They are at that level where laser printers were back in the early 90's
I find the ability to print polyurethane is particularly useful for automotive repair / restorations.
I haven't posted many designs yet on thingiverse.com...
..but I have downloaded and printed so many other things. There is hardly a day that goes by without my 3d printer humming away.
I would say that on thingiverse.com there are about 20 new models posted in just the automotive category every day.
Folks like me each day contributing a little model of something to the greater good.
Any little plastic gadget you used to have to hunt down and pay out the wazu for is now available on thingiverse.
Stuff like pcb stand-offs, vaccuum t fittings, zip tie mounts, plastic end caps, project enclosures, spacers, pipe adapters, etc...
Many of the models are parametric so you can size/adjust them easily to your needs.
A while back I printed out a rear main seal tool for my brother to use on his Porsche Boxter motor.
Were were like "Well lets check thingiverse to see if anyone has made one..." Sure enough...
This is one case where I can safely state that if your not on this 3d bandwagon then the world is passing you by...
88 XR4Ti - mono white T5, someday to be bi wing
89 Scorpio - waiting on some parts before it hits the road again
88 XR4Ti - mono red C3, parts car
used to own 86 dark blue traded in on a min van, what was I thinking?
Generally it is 80-90 durometer. You can print it "solid" or you can print it with lighter infill to mimic softer durometers.
I've not noticed any noxious odors while printing polyurethane. ABS is a little nasty.
I don't think it is cost competitive to do large suspension bushings that you can purchase elsewhere ready made.
But it is good for doing smaller stuff that you can't get anywhere else
I did a set of negative camber offset upper trunnion bushings for my Sprite. These were printed solid and they came out nice.
But these were small. Somebody else sells them but they want too much for them!
I've also done small spacers to go under the "bump stops" on the rear hatch of the Scorpio. These were printed with light infill
so they behave more like a dampener.
There are two different ways the filament is fed in these machines. Bowden tube or direct drive.
I have a Bowden setup. In this case there is a feed motor pushing the filament through a long teflon tube over to the print head.
You can't push softer durometer filament with the Bowden tube setup. You are limited to about 80 durometer.
The direct drive type machines have the feed motor right on the print head. They can work with softer durometers.
However the print head is heavier with the direct drive so they can't accelerate the print head as fast as the Bowden style
machines. They have a heavy stepper motor on the print head. I don't see any need to print low durometer material so I am
happy with the Bowden setup.
The first rule of 3d printing is that it is a slow process. Anything you can do to make it print faster pays off in the long run.
So not long after I got my machine I started printing "upgrades" to the printer itself. I lightened up the print head and cross gantry considerably. I then installed modified firmware with increased "acceleration" and "jerk" parameters.
It is just like performance enhancing a sports car.
The machine I purchased is called a Tronxy X5S and it is sold by gearbest.com.
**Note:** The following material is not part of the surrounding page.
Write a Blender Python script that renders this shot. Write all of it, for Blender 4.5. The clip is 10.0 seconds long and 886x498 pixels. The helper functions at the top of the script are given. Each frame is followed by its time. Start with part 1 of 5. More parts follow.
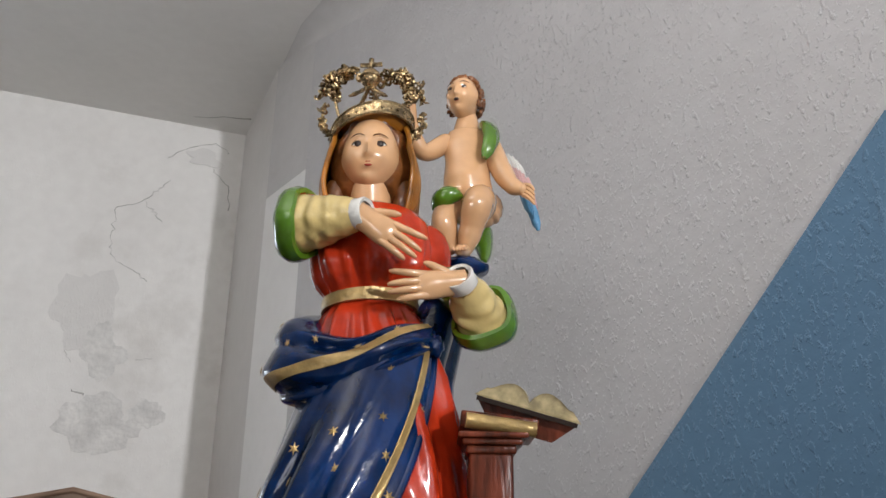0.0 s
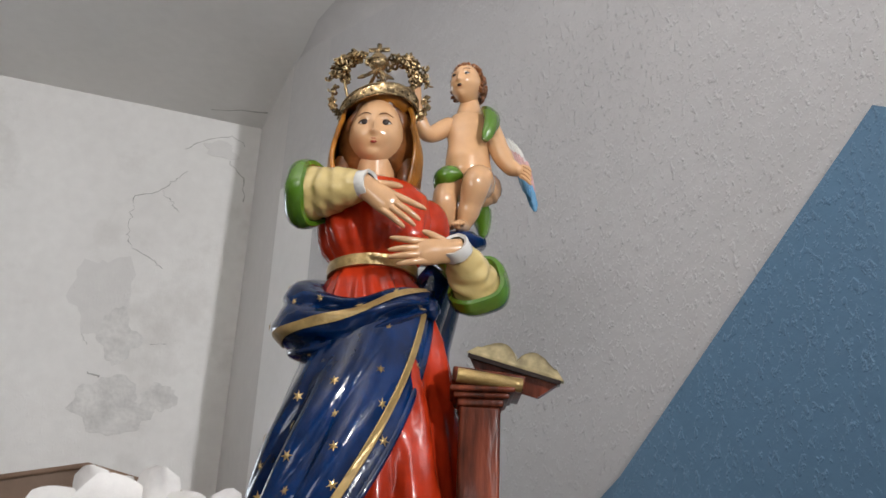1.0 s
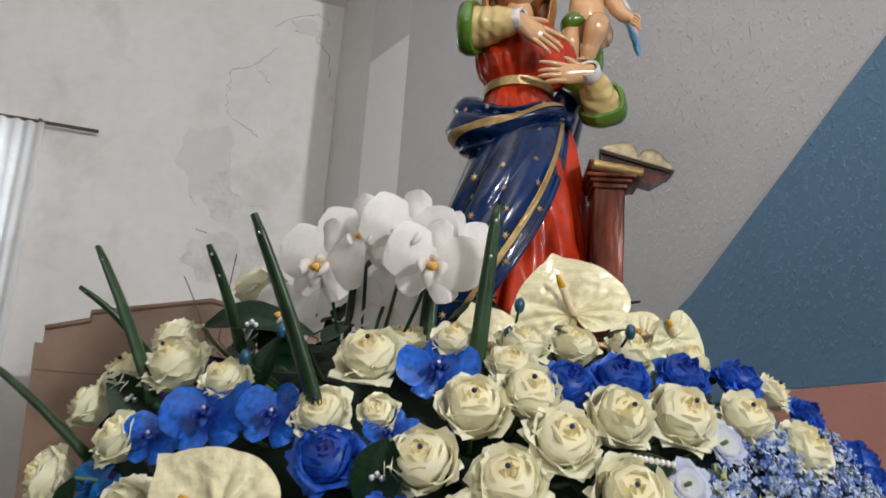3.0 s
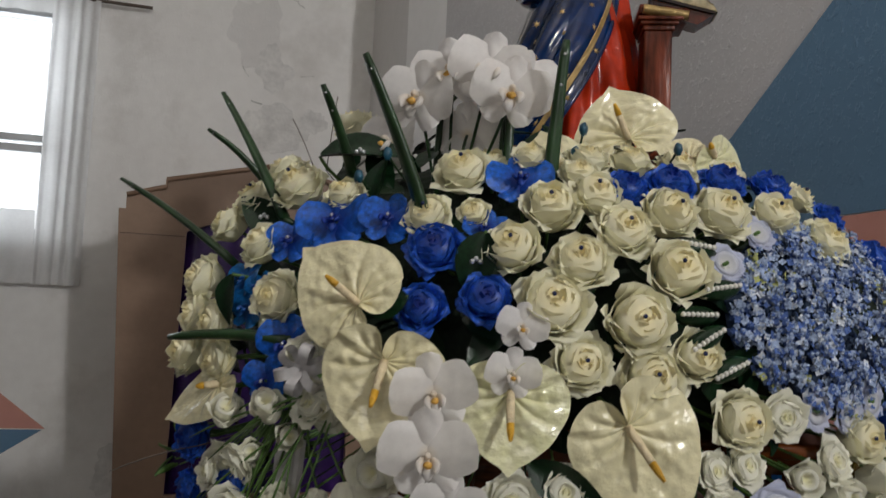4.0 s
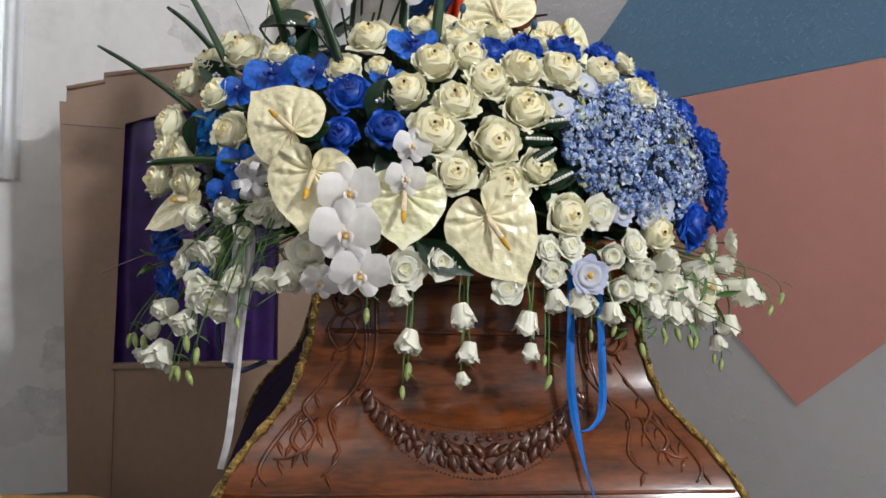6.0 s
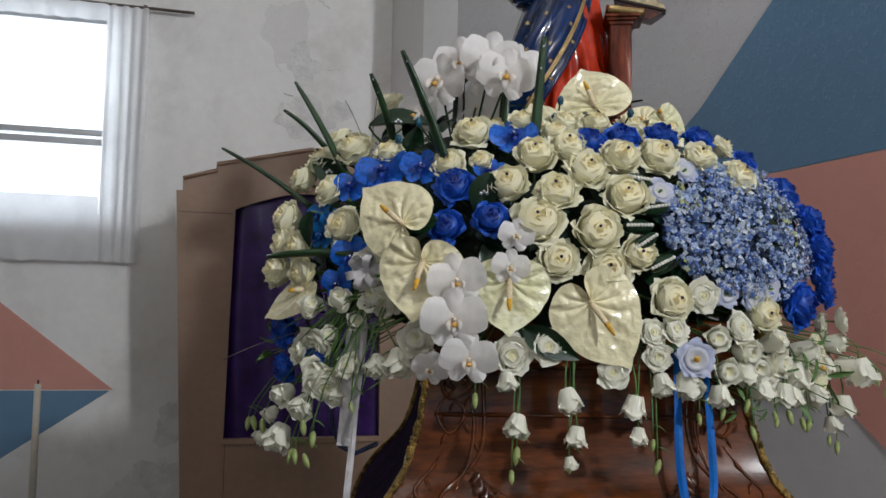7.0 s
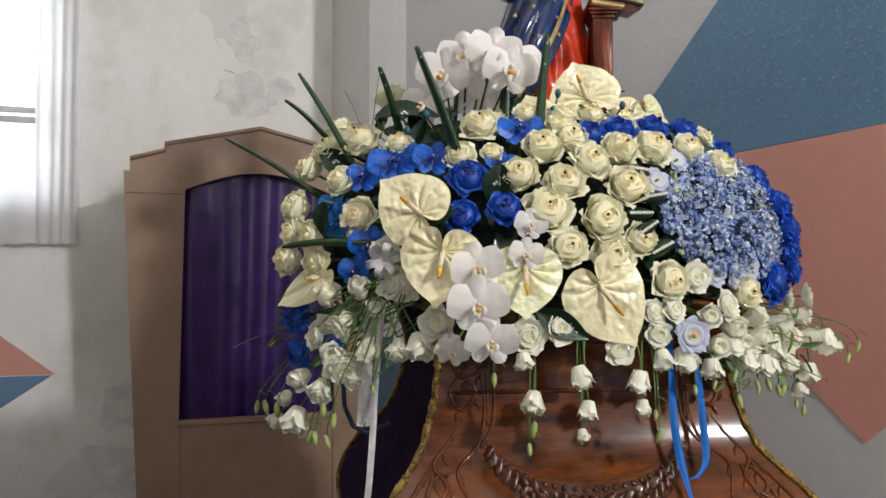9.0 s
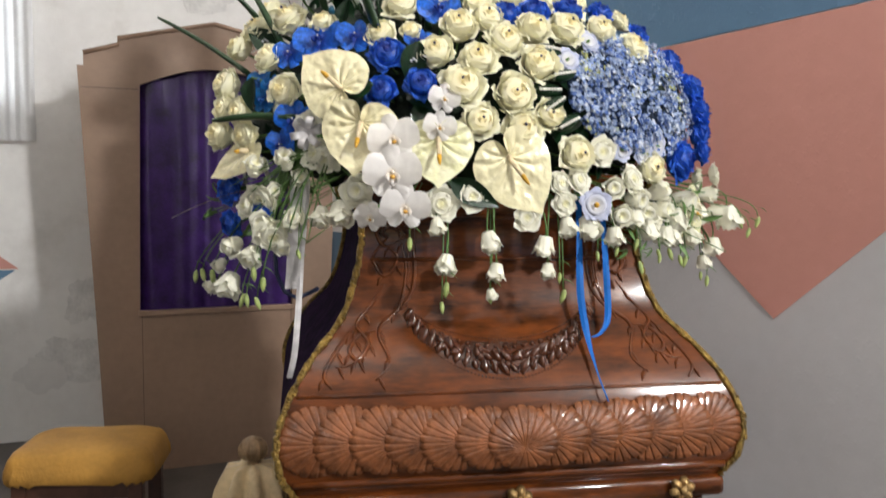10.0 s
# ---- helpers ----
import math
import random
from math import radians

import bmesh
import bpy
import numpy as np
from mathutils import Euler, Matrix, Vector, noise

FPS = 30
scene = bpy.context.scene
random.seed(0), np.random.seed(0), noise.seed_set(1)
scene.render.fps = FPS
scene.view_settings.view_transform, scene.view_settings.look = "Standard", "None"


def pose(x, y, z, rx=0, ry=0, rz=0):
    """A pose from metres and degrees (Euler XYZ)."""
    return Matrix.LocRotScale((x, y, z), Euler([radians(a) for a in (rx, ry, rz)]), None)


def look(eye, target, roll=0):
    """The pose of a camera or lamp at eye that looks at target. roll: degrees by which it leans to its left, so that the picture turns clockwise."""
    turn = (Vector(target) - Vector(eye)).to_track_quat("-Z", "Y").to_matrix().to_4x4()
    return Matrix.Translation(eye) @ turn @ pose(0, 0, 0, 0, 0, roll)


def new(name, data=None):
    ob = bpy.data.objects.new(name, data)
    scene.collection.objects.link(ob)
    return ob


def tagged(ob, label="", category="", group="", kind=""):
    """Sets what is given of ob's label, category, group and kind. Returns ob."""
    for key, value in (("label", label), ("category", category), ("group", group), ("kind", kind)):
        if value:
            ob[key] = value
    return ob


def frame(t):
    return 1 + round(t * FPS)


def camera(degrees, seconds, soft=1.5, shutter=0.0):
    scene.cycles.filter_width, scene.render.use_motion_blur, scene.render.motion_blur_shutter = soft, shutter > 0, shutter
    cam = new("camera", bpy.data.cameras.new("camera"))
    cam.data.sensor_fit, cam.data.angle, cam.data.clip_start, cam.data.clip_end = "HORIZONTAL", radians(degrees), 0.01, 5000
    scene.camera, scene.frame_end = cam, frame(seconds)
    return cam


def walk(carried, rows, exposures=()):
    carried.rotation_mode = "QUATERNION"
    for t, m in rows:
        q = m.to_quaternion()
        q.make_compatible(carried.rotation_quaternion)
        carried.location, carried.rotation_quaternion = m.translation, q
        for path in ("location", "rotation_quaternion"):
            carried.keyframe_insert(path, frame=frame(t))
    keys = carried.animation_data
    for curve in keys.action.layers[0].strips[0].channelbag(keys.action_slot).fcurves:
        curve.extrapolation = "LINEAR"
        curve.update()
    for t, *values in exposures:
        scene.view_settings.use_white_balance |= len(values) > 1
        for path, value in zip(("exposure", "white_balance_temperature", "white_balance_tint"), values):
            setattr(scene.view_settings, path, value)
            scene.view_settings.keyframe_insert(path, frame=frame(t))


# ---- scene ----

It comes as a kit and took me a few days days to put it together. Most of that time was spent soldering and organizing wires. Months thereafter are spent on the learning curve of how to best use the machine. Don't be scared, You'll be fine right out of the gate printing stuff with PLA, But you will find yourself doing web forum research as you move to new and different plastics. Matterhackers.com has a lot of good tutorials, also I highly recommend
Thomas Sanladerer's videos on youtube.
My machine is a fairly large machine, a cube about 2.3 foot on each edge. So you have to devote a spot to park it. Initially I felt I bought too large a machine, but as time has gone by I am printing larger items.